The job execution will be considered successful only when all the tables associated with the job are successfully loaded from source to target warehouse.
The re-run option will be enabled only for the failed job run. A failed job re-run will perform the data migration for the failed tables and the data load will resume from the point where it failed.
The Complexity Analyzer defines the complexity of ETL/ELT scripts in the aspect of conversion. Users need to perform the following steps for Complexity Analyzer service
- Complexity Analyzer Job Creation
- View Complexity Job
- Edit Complexity Job
- Execution of Complexity Job
- Monitoring Job Execution
- Delete Complexity Job
Also Complexity Analyzer scans the Teradata BTEQ scripts and classifies them into Simple, Medium and Complex based on the rules defined in cloud native services.
The job registry requires user to specify a path where the BTEQ script is available along with the link service to connect the FTP server where the scripts are placed.
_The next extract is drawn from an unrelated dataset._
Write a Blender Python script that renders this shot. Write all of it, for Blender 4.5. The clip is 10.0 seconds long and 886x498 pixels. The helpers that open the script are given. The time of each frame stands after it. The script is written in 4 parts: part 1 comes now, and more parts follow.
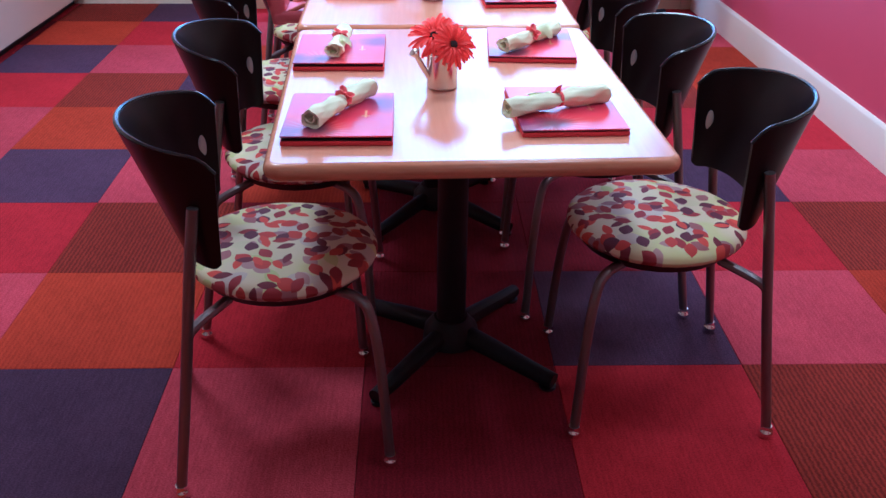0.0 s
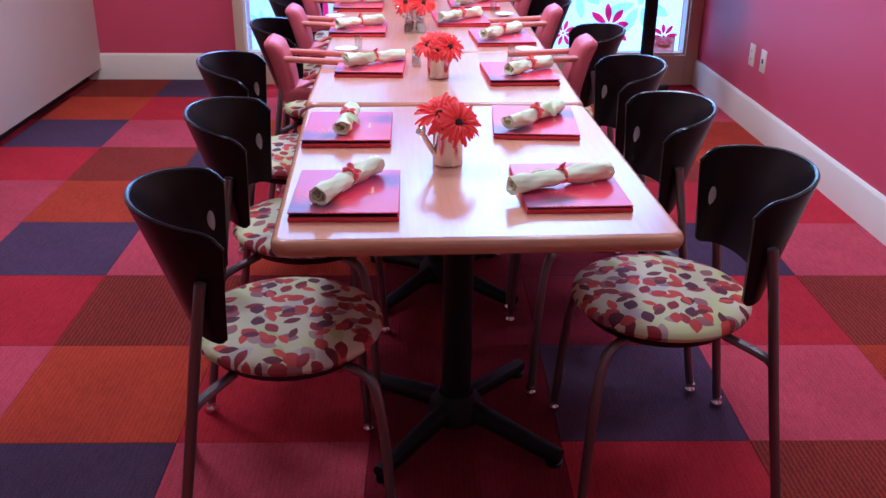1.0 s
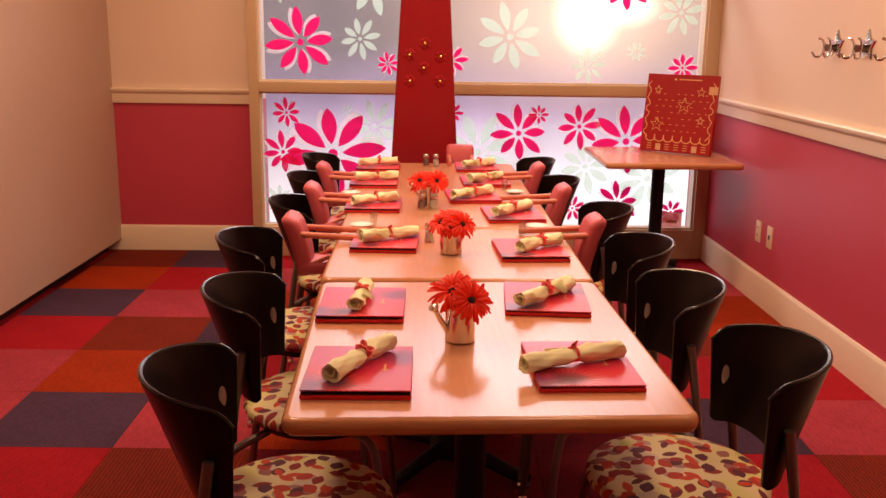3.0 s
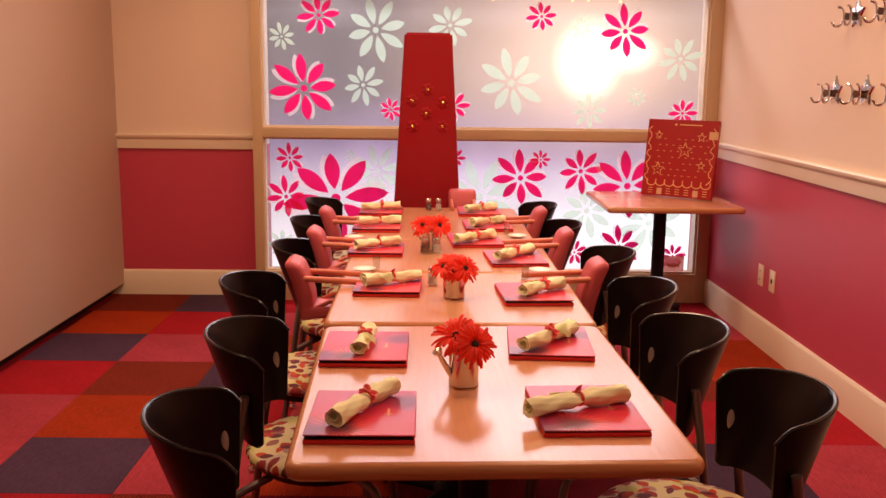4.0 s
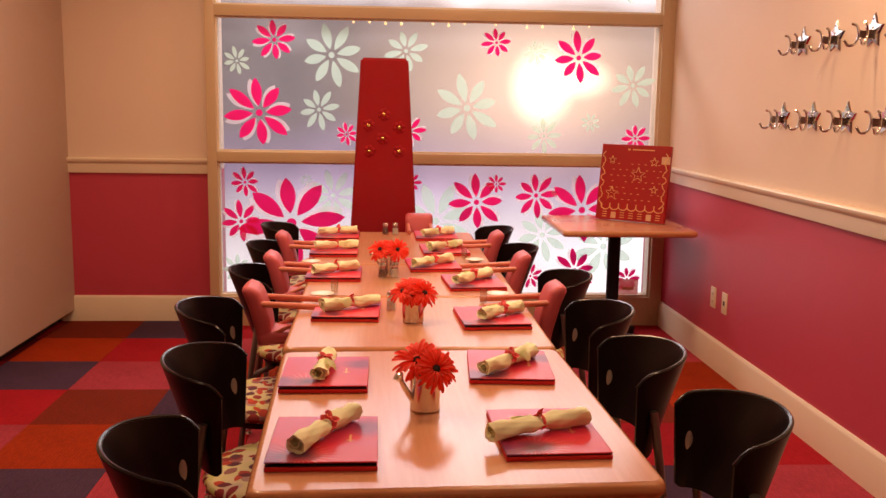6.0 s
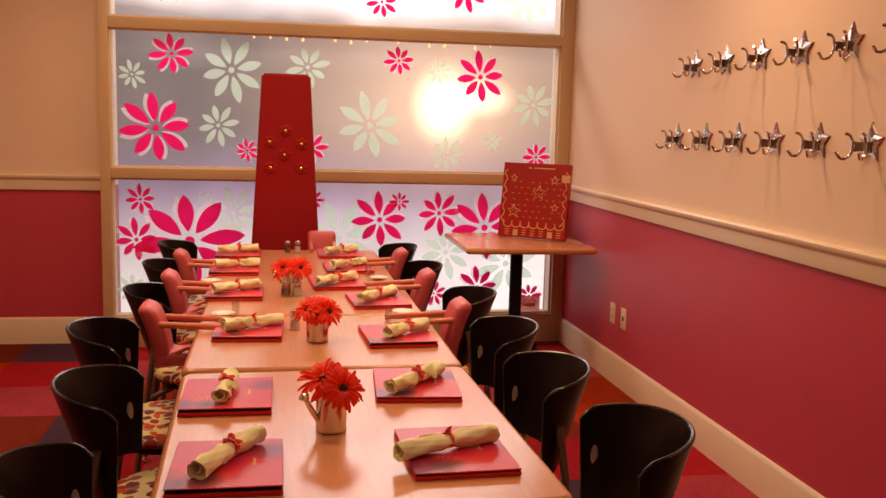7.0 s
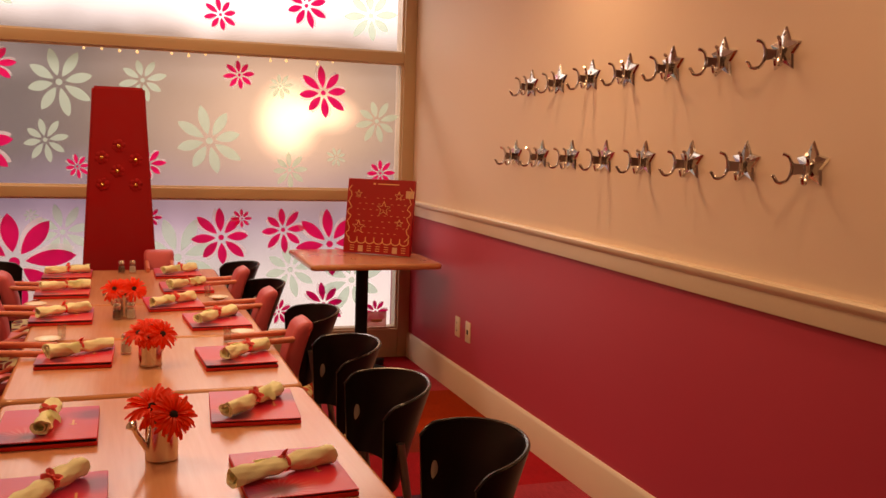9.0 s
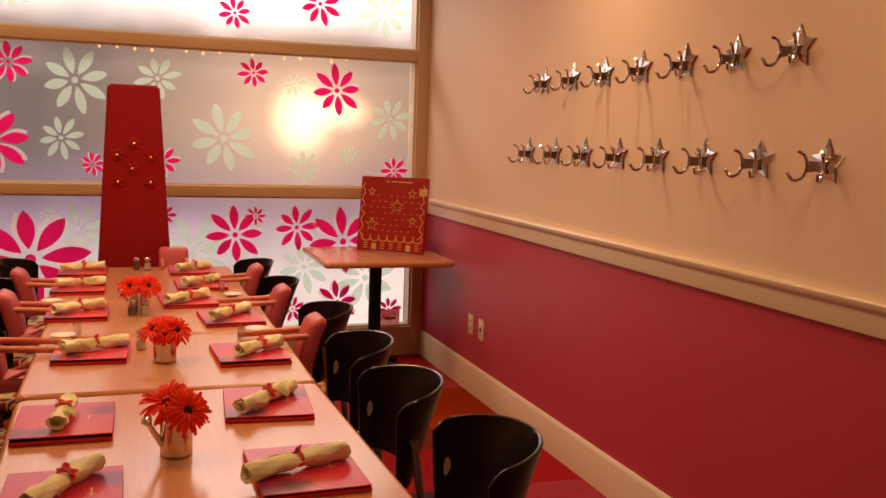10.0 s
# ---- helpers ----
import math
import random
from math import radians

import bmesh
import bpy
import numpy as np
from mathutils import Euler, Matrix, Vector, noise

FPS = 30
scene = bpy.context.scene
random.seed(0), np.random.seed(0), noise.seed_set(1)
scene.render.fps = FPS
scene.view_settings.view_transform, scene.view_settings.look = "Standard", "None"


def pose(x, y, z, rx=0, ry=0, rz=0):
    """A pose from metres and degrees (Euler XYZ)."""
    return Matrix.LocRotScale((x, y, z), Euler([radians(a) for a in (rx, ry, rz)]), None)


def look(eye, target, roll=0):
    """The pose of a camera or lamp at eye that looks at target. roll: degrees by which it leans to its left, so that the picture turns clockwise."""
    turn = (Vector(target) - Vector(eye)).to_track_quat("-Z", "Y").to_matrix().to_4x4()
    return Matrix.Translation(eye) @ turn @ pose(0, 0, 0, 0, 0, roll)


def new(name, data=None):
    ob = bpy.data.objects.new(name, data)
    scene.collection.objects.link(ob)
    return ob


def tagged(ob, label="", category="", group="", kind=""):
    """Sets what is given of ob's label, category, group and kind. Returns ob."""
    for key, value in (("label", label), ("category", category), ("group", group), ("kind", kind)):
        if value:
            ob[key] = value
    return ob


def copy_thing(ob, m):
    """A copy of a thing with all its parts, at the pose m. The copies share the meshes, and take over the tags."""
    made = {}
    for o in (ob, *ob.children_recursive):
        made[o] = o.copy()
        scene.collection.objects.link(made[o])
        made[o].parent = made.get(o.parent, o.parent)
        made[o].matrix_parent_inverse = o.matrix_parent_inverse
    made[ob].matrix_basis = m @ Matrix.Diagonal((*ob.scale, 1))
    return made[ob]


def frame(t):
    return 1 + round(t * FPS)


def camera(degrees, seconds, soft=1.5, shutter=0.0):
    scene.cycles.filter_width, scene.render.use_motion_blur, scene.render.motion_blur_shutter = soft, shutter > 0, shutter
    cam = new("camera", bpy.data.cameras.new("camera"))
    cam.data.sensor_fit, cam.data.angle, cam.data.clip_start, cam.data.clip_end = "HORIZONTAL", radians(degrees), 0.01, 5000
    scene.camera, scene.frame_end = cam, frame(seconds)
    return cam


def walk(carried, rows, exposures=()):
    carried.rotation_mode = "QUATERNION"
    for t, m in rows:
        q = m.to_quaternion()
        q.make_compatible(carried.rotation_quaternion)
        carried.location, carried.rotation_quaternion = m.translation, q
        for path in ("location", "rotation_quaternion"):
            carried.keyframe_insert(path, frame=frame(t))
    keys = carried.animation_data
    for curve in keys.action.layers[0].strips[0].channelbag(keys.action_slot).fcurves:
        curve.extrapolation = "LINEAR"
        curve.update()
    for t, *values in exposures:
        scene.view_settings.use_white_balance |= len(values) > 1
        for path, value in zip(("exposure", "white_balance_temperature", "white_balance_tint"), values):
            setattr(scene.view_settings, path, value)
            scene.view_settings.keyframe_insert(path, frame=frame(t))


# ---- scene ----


cam = camera(51.2, 10.0)
PATH = [
    (0, (-0.013, 0.045, 1.397), (0.068, 1.808, 0.456), 0.7),
    (0.5, (-0.002, 0.042, 1.407), (0.065, 1.835, 0.523), 0.4),
    (1, (-0.012, 0.038, 1.411), (0.057, 1.868, 0.607), 0.6),
    (1.5, (-0.013, 0.035, 1.421), (0.056, 1.898, 0.695), 0.8),
    (2, (-0.02, 0.042, 1.424), (0.046, 1.938, 0.788), 1.1),
    (2.5, (-0.019, 0.036, 1.428), (0.036, 1.958, 0.878), 0.9),
    (3, (-0.016, 0.032, 1.435), (0.029, 1.978, 0.973), 0.8),
    (4.5, (-0.022, 0.023, 1.435), (0.018, 1.991, 1.079), 0.7),
    (5, (-0.021, 0.021, 1.436), (0.021, 1.989, 1.083), 0.6),
    (5.2, (-0.022, 0.021, 1.436), (0.023, 1.99, 1.086), 0.6),
    (6.5, (-0.043, 0.028, 1.437), (0.197, 1.992, 1.146), 1.3),
    (7, (-0.045, 0.042, 1.431), (0.305, 1.993, 1.159), 1.6),
    (7.5, (-0.038, 0.054, 1.431), (0.422, 1.984, 1.184), 1.7),
    (8, (-0.026, 0.054, 1.433), (0.524, 1.963, 1.199), 2.0),
    (8.5, (-0.019, 0.048, 1.433), (0.601, 1.936, 1.204), 2.1),
    (9, (-0.011, 0.042, 1.437), (0.65, 1.915, 1.207), 1.9),
    (9.5, (-0.015, 0.043, 1.436), (0.645, 1.916, 1.203), 2.0),
    (10, (-0.012, 0.039, 1.435), (0.622, 1.921, 1.2), 1.9),
]
walk(cam, [(t, look(eye, target, roll)) for t, eye, target, roll in PATH],
     [(0.0, 0.78, 3350, 0), (0.8, 0.6, 3400, 3), (1.5, 0.42, 4300, 13), (2.0, 0.44, 6000, 21), (2.6, 0.24, 7400, 26), (3.2, 0.14, 7300, 26), (5.2, 0.12, 7100, 24), (6.5, -0.12, 7800, 23), (9.0, -0.46, 9100, 25), (10.0, -0.46, 9100, 25)])

# ---------- light ----------
world = bpy.data.worlds.new("world")
scene.world = world
world.use_nodes = True
world.node_tree.nodes["Background"].inputs[0].default_value = (0.9, 0.75, 0.7, 1)
world.node_tree.nodes["Background"].inputs[1].default_value = 0.05


def area_lamp(name, eye, target, power, color, size, spread=150):
    data = bpy.data.lights.new(name, "AREA")
    data.shape, data.size, data.energy, data.color, data.spread = "DISK", size, power, color, radians(spread)
    ob = new(name, data)
    ob.matrix_world = look(eye, target)
    return ob


WARM = (1.0, 0.70, 0.43)
for ly, power, other in ((-1.2, 0.6, 2.5), (1.3, 1.0, 6), (2.9, 24, 10.5), (4.5, 10, 10)):
    area_lamp("ceiling_lamp", (-0.95, ly + 0.3, 2.66), (-0.95, ly + 0.3, 0), power, WARM, 0.5, 170)
    area_lamp("ceiling_lamp", (0.6, ly + 0.3, 2.66), (0.6, ly + 0.3, 0), other, WARM, 0.5, 170)
for ly, power in ((1.7, 2.4), (3.4, 3.8)):
    area_lamp("wall_spot", (1.44, ly, 2.66), (1.66, ly, 1.2), power, WARM, 0.06, 120)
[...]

While registering the jobs, the rules also need to be specified. The classification rules are specific to each job registered ,and it can have different classification values based on the user input.
ETL migration service constitutes of two services, which generate the following output based on the mapping document available in IDEA metadata
- ETL Code Conversion
- Store Procedure wrapped ETL Conversion
ETL script might have DDL (temporary table creation) and DML statements and the ETL migration supports both DDL and DML conversion into target warehouse compatible statements. ETL migration also uses parsers to generate two files
- Error Parsed File (AI powered)
- Semantic Parsed File (AI powered)
Percentage statistics file will help you understand the conversion percentage of the input script. The two error files will specify the errors at a granular level for better understanding.
For converted scripts - APIs are built to show the source and converted scripts on UI to perform side-by-side comparison.